En fait, les qubits sont très fragiles : les perturbations extérieures brisent les superpositions d’états. Alain Aspect explique que « comme dans toute expérience de physique, la moindre perturbation, champ magnétique parasite, ondes, gaz résiduel, viennent briser l’intrication et les superpositions d’état. » Toutefois, il ne faut pas baisser les bras, car comme le signale le physicien, « c’était la même chose au départ dans les ordinateurs classiques. »
La Nature est toujours plus subtile que nous
« En règle générale en physique expérimentale, les choses imprévues sont nocives. Mais il arrive parfois que certaines soient bénéfiques. C’est pourquoi il faut faire de la recherche expérimentale, car la Nature est plus intelligente que nous, ou en tout cas plus subtile que nous. J’ai un exemple technique, mais j’espère ne pas perdre les lecteurs de l’Affranchi.
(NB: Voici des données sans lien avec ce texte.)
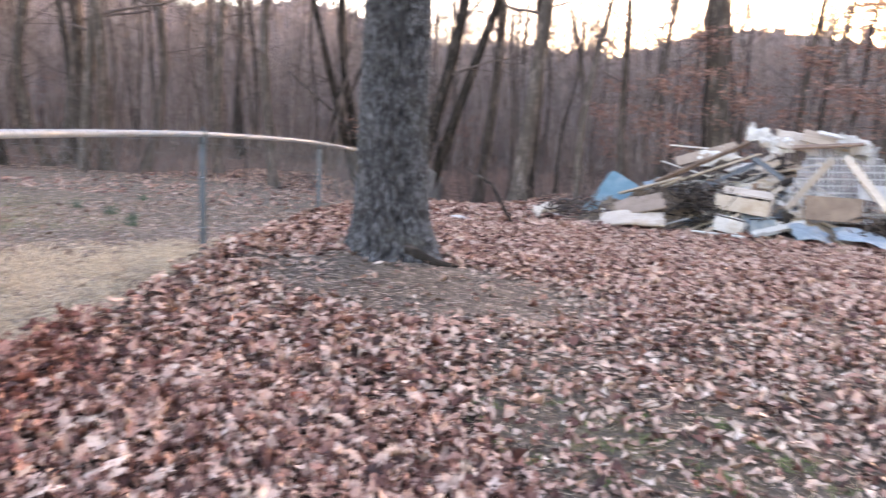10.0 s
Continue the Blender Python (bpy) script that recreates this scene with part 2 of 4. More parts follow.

On recherchait un condensat de Bose-Einstein (un état particulier de la matière qui advient, lorsqu’on la refroidit à des températures extrêmement proches du zéro absolu) dans de l’hélium. Au fur et à mesure de l’expérience, on voyait de moins en moins de signal, jusqu’à ne plus en avoir. L’étudiant désespéré a malgré tout poursuivi l’expérience et soudain, le signal est réapparu fortement. Ce n’était pas un miracle : à température élevée, les atomes partaient dans toutes les directions de l’espace, mais en s’approchant du zéro absolu, les vitesses des atomes sont devenues tellement faibles qu’ils sont finalement tous retombés sur le détecteur… Nous avons été les premiers à observer cet effet ! C’était quand même une première mondiale. C’est un émerveillement du travail expérimental.»
En fin d’entretien, les rôles s’inversent et Alain Aspect me pose quelques questions sur mes activités au laboratoire FEMTO-ST. En l’occurrence, je construis une sorte d’horloge très précise, avec l’ambition de pouvoir faire des tests de détection de matière noire, encore non-détectée, mais ayant un effet très important sur le mouvement des astres.
« Vous n’hésitez pas à prendre des risques, c’est bien, m’encourage Alain Aspect. Quand on fait le métier de chercheur, il faut savoir prendre des risques, sinon, il est clair qu’il faut changer de métier. Bien sûr, la première chose à faire c’est de faire marcher la technologie », conclut le Prix Nobel.
Bon… Au boulot !
Jonathan Gillot.
Pour aller plus loin : Comme cette chronique est trop courte pour englober et expliquer une théorie telle que la mécanique quantique, je vous suggère le simple et excellent « Einstein et les révolutions quantiques », Alain Aspect, CNRS éditions, 2019.